Ofcom’s recent product placement proposals seem to be withering on the vine, but more branded content ideas are coming thick and fast from the regulator. Now a consultation document on sponsorship of entire TV channels has been published.
TV channel sponsorship mooted
When: February 2006
Ofcom, the UK regulator for the communications sector, has confirmed that it intends to remove the current regulatory prohibition on sponsorship of entire TV or radio channels. It has issued a consultation paper on various issues surrounding channel sponsorship.
In seeking to ensure compatibility with its basic cornerstone principles of transparency, separation and editorial independence, Ofcom has stated that its preferred options are as follows:
- sponsorship would not be allowed in relation to channels that carry any news content (or other material that cannot be sponsored) – note that the Television Without Frontiers Directive specifically prohibits sponsorship of news and current affairs TV programmes;
- sponsor names could not be included in the channel name;
- Ofcom would issue guidance as to how to avoid undue prominence being afforded through channel sponsor credits; and
- the existing Ofcom code principles applicable to programme sponsorship would be amended to cover channel sponsorship too.

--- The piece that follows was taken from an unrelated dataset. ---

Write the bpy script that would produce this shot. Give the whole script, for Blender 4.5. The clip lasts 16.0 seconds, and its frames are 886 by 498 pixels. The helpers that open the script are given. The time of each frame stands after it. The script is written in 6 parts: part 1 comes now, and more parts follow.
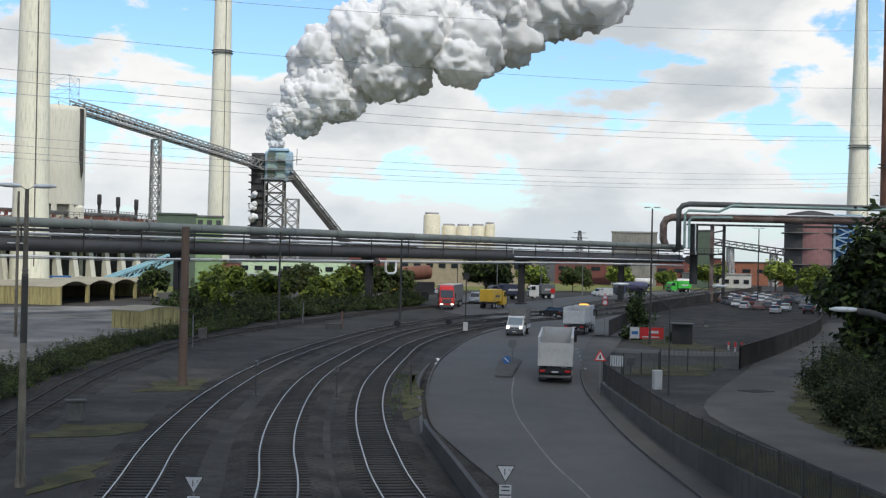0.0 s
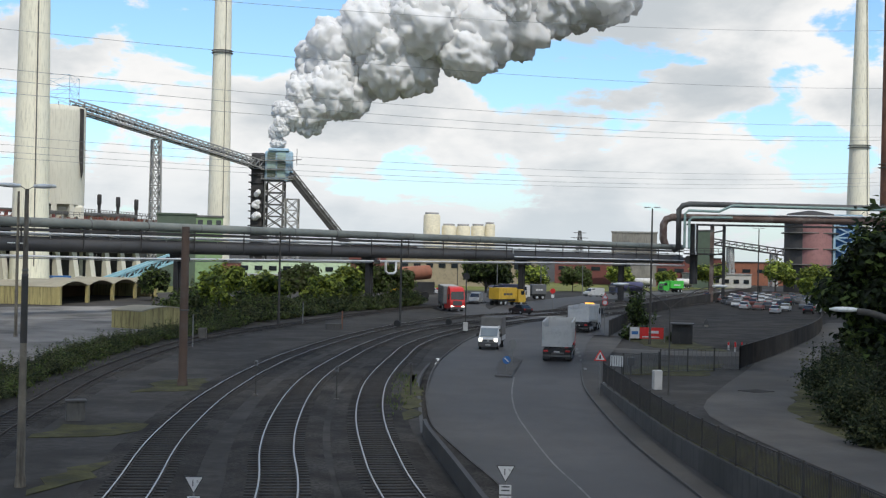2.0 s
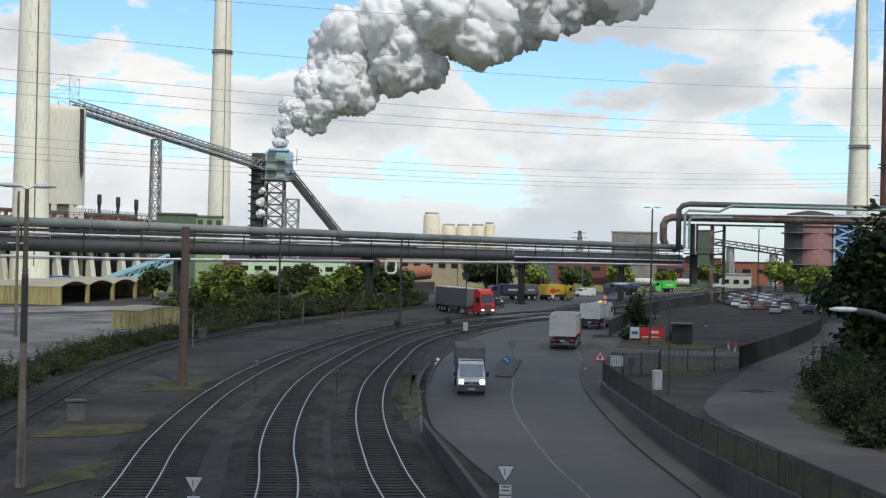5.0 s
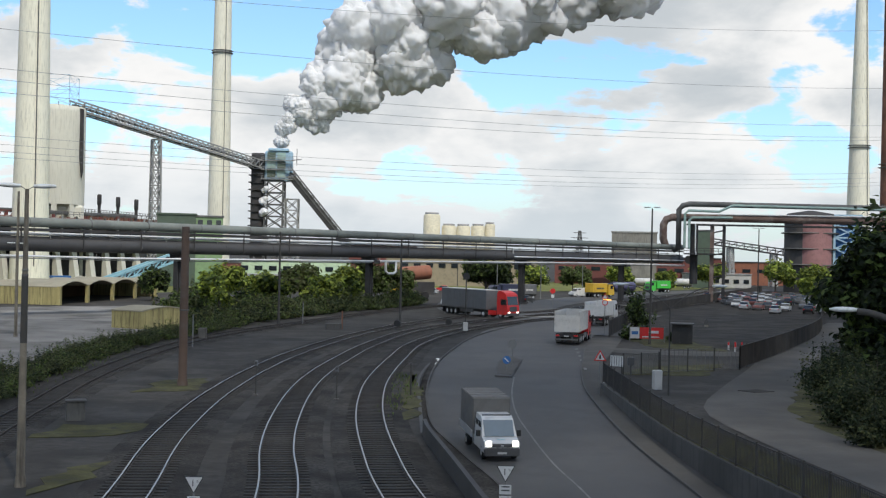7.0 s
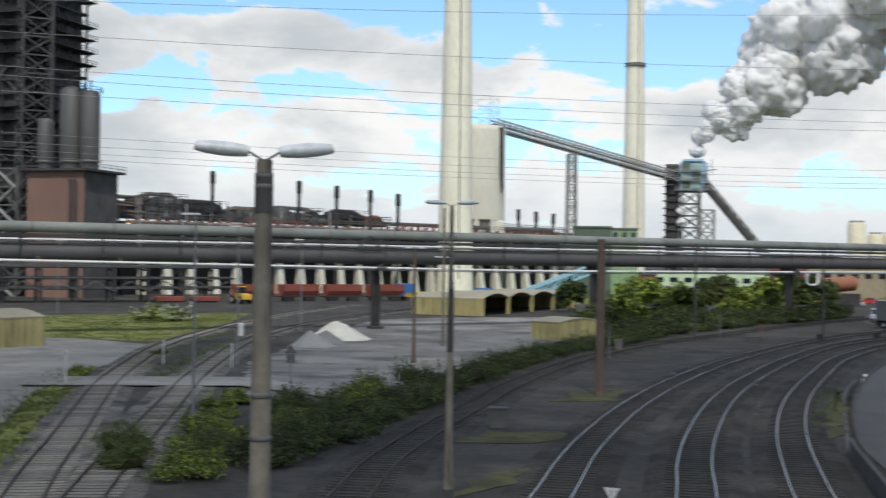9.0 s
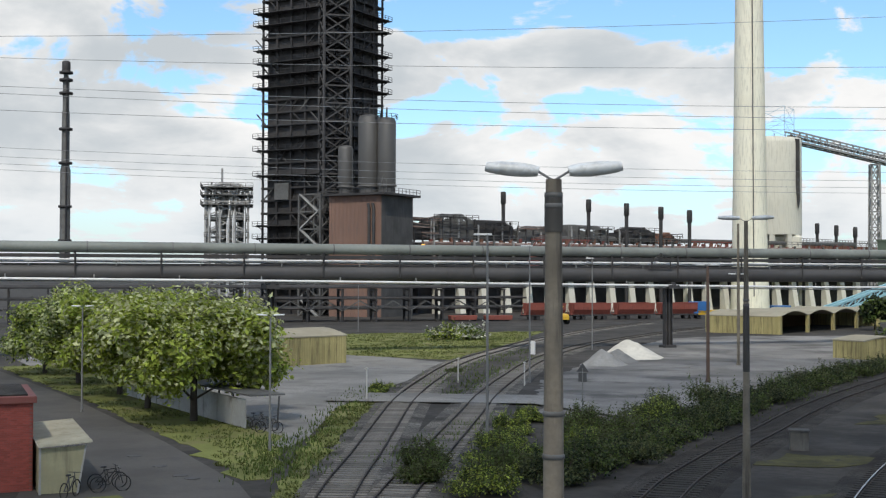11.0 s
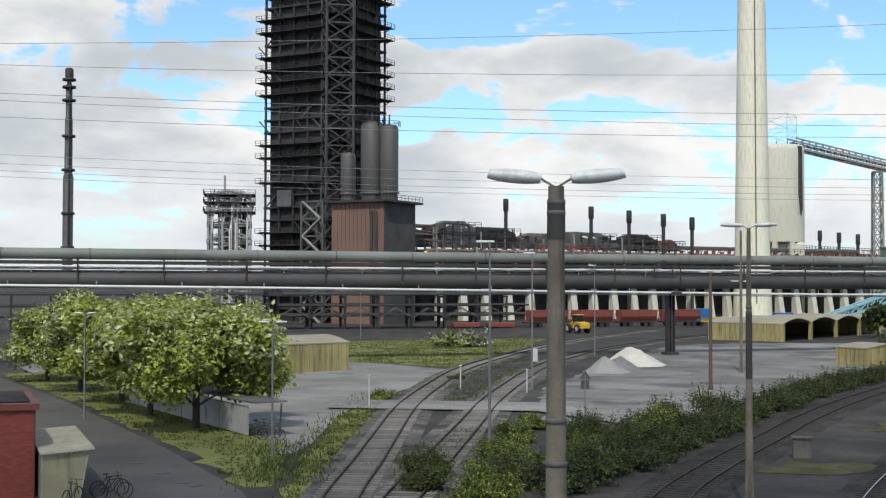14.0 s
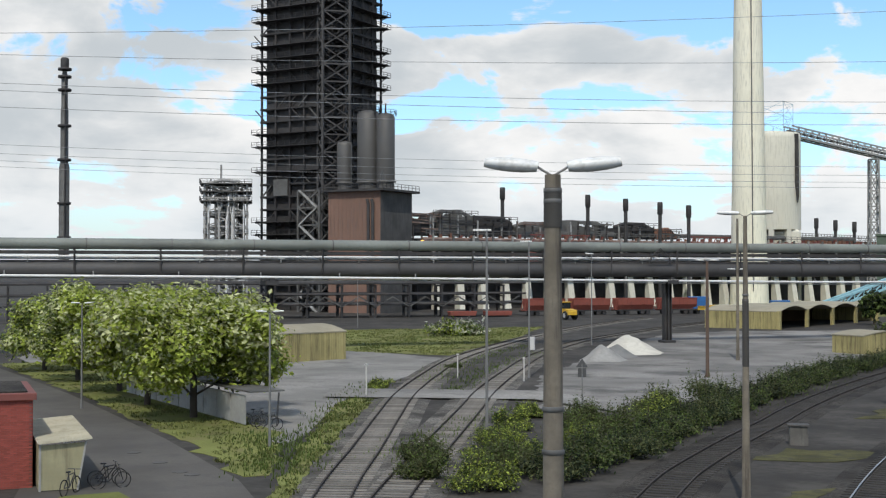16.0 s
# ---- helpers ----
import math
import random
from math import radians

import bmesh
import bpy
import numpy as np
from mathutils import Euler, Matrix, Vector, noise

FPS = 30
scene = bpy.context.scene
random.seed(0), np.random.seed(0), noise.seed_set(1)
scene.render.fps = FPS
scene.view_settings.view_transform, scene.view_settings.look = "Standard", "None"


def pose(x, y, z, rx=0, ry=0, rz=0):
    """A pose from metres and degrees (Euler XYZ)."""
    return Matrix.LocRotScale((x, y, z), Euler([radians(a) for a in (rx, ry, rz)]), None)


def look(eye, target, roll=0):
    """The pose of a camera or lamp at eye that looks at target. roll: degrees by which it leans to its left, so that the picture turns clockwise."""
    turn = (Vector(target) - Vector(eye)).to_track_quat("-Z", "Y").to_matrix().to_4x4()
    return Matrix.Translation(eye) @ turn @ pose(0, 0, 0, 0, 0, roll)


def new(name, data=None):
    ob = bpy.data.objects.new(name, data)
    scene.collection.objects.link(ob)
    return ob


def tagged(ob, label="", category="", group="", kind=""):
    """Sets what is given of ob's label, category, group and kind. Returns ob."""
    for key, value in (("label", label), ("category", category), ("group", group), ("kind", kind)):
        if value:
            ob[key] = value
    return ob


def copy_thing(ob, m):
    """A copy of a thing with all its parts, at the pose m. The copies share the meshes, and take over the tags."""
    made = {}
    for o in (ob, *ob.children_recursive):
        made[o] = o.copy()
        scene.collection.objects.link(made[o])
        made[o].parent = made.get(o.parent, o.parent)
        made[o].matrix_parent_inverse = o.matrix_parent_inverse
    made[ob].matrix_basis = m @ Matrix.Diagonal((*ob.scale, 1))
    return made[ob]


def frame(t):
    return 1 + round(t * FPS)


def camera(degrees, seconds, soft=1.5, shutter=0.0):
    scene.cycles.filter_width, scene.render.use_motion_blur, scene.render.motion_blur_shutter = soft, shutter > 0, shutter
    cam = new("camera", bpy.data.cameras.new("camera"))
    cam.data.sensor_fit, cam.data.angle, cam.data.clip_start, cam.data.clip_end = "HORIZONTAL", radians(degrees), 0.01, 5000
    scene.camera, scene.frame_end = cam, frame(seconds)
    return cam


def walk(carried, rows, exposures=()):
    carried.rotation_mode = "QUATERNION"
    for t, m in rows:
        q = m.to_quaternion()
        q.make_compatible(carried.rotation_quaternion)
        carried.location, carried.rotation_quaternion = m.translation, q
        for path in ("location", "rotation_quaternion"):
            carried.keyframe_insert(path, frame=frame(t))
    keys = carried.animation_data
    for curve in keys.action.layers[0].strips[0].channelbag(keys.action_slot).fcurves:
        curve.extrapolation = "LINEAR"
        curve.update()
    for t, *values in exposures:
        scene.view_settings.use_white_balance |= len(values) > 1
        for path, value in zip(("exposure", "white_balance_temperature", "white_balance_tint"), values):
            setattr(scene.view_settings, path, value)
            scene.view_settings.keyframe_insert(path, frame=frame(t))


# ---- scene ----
# ---------- camera: one fixed stand on a bridge, turned by hand ----------
EYE = (0.0, 0.0, 9.0)
cam = camera(38.43, 16.0, soft=1.25, shutter=0.2)
TURNS = [
    (0.0, 90.329, -1.237, 0.005), (8.0, 90.329, -1.237, 0.005), (8.3, 90.325, -1.20, 0.06), (8.4, 90.31, -1.05, 0.55),
    (8.5, 90.293, -0.909, 2.248), (8.6, 90.31, -0.86, 5.3), (8.8, 90.42, -0.80, 12.1), (9.0, 90.541, -0.759, 18.557),
    (9.2, 90.70, -0.53, 22.3), (9.5, 90.881, -0.287, 26.277), (9.75, 91.0, -0.22, 28.5), (10.0, 91.101, -0.184, 30.157),
    (10.2, 91.15, -0.17, 31.35), (10.5, 91.2, -0.15, 31.6), (12.0, 91.53, -0.11, 31.55), (12.5, 91.589, -0.102, 31.551), (13.0, 91.627, -0.118, 31.592),
    (13.5, 91.613, -0.099, 31.646), (14.0, 91.588, -0.168, 31.702), (14.5, 91.433, -0.122, 31.668), (15.0, 91.24, -0.109, 31.665),
    (15.5, 91.124, -0.106, 31.627), (16.0, 91.082, 0.008, 31.56)]
walk(cam, [(t, pose(*EYE, rx, ry, rz)) for t, rx, ry, rz in TURNS])

# ---------- light: broken cloud, high sun from behind the camera ----------
SUN_AZ, SUN_EL = 157.0, 51.0          # bearing from +Y, clockwise
world = bpy.data.worlds.new("world")
scene.world = world
world.use_nodes = True
scene.view_settings.exposure = 0.0


def node(nt, kind, **values):
    n = nt.nodes.new(kind)
    for key, value in values.items():
        if key in n.inputs:
            n.inputs[key].default_value = value
    return n


def vmath(nt, op, a, b=None):
    n = nt.nodes.new("ShaderNodeVectorMath")
    n.operation = op
    for i, v in enumerate((a, b)):
        if v is None:
            continue
        if isinstance(v, (tuple, list)):
            n.inputs[i].default_value = v
        else:
            nt.links.new(v, n.inputs[i])
    return n


def smath(nt, op, a, b=0.0, clamp=False):
    n = nt.nodes.new("ShaderNodeMath")
    n.operation, n.use_clamp = op, clamp
    for i, v in enumerate((a, b)):
        if isinstance(v, (int, float)):
            n.inputs[i].default_value = v
        else:
            nt.links.new(v, n.inputs[i])
    return n.outputs[0]


def span(nt, value, lo, hi, to_lo=0.0, to_hi=1.0):
    n = nt.nodes.new("ShaderNodeMapRange")
    n.interpolation_type = "SMOOTHSTEP"
    nt.links.new(value, n.inputs["Value"])
    for k, v in (("From Min", lo), ("From Max", hi), ("To Min", to_lo), ("To Max", to_hi)):
        n.inputs[k].default_value = v
    return n.outputs["Result"]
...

However it is inviting views on these and a range of other possible options.
Why this matters
Programme sponsorship has been permitted in the UK for over 15 years but sponsorship of an entire channel has been prohibited. In fact, nothing in the Television Without Frontiers Directive requires Ofcom to ban channel sponsorship and, following an earlier consultation process on broadcast sponsorship generally, Ofcom resolved to lift this ban. This is consistent with Ofcom’s duty under section 6(1) the Communications Act 2003 to ensure that unnecessary regulation is not maintained.
In practice the proposal to limit the opportunity to those channels that do not carry news content may meet with little resistance in the TV sector. The key mainstream broadcasters will continue to have strong propositions for sponsorship of individual programmes, series and strands and might see little to be gained through being able to offer channel sponsorship as well or instead. Smaller niche broadcasters however may welcome the opportunity and may be seen as interesting sponsorship properties for the right brand.
However the proposal to prohibit name-in-title channel sponsorships seems odd. Ofcom’s logic is that audiences may be confused as to who is responsible for the channel’s content. However does this matter? In the world of venue sponsorship, it’s possible that name-in-title arrangements such as that for the new Emirates Stadium might confuse consumers into believing that the ground belongs to Emirates rather than Arsenal. Would it matter if a channel title like “The Emirates Sci-Fi Channel” or “The Sci-Fi Channel sponsored by Emirates” confused some viewers into believing that Emirates owned or controlled the channel?
The regulator’s view seems to be that this would matter, as it would indicate a lack of transparency and a lack of clarity in relation to editorial independence. Ofcom appears to believe that it is important that the public should be clear as to just who the “broadcaster” is, as it is the broadcaster who has to be responsible for maintaining editorial control and ensuring programmes are not distorted for commercial purposes.
However, in the UK we already have channels owned by brands that are better recognised in another field – Saga, Hallmark and most recently Audi are all now Ofcom licensed broadcasters. With that in mind, many may ask whether any confusion caused by a name-in-title channel sponsorship should be seen as a serious concern, so long as the credits make the relationship transparent and the broadcaster is vigilant in maintaining its editorial independence.
The consultation period closes on 20 April 2006.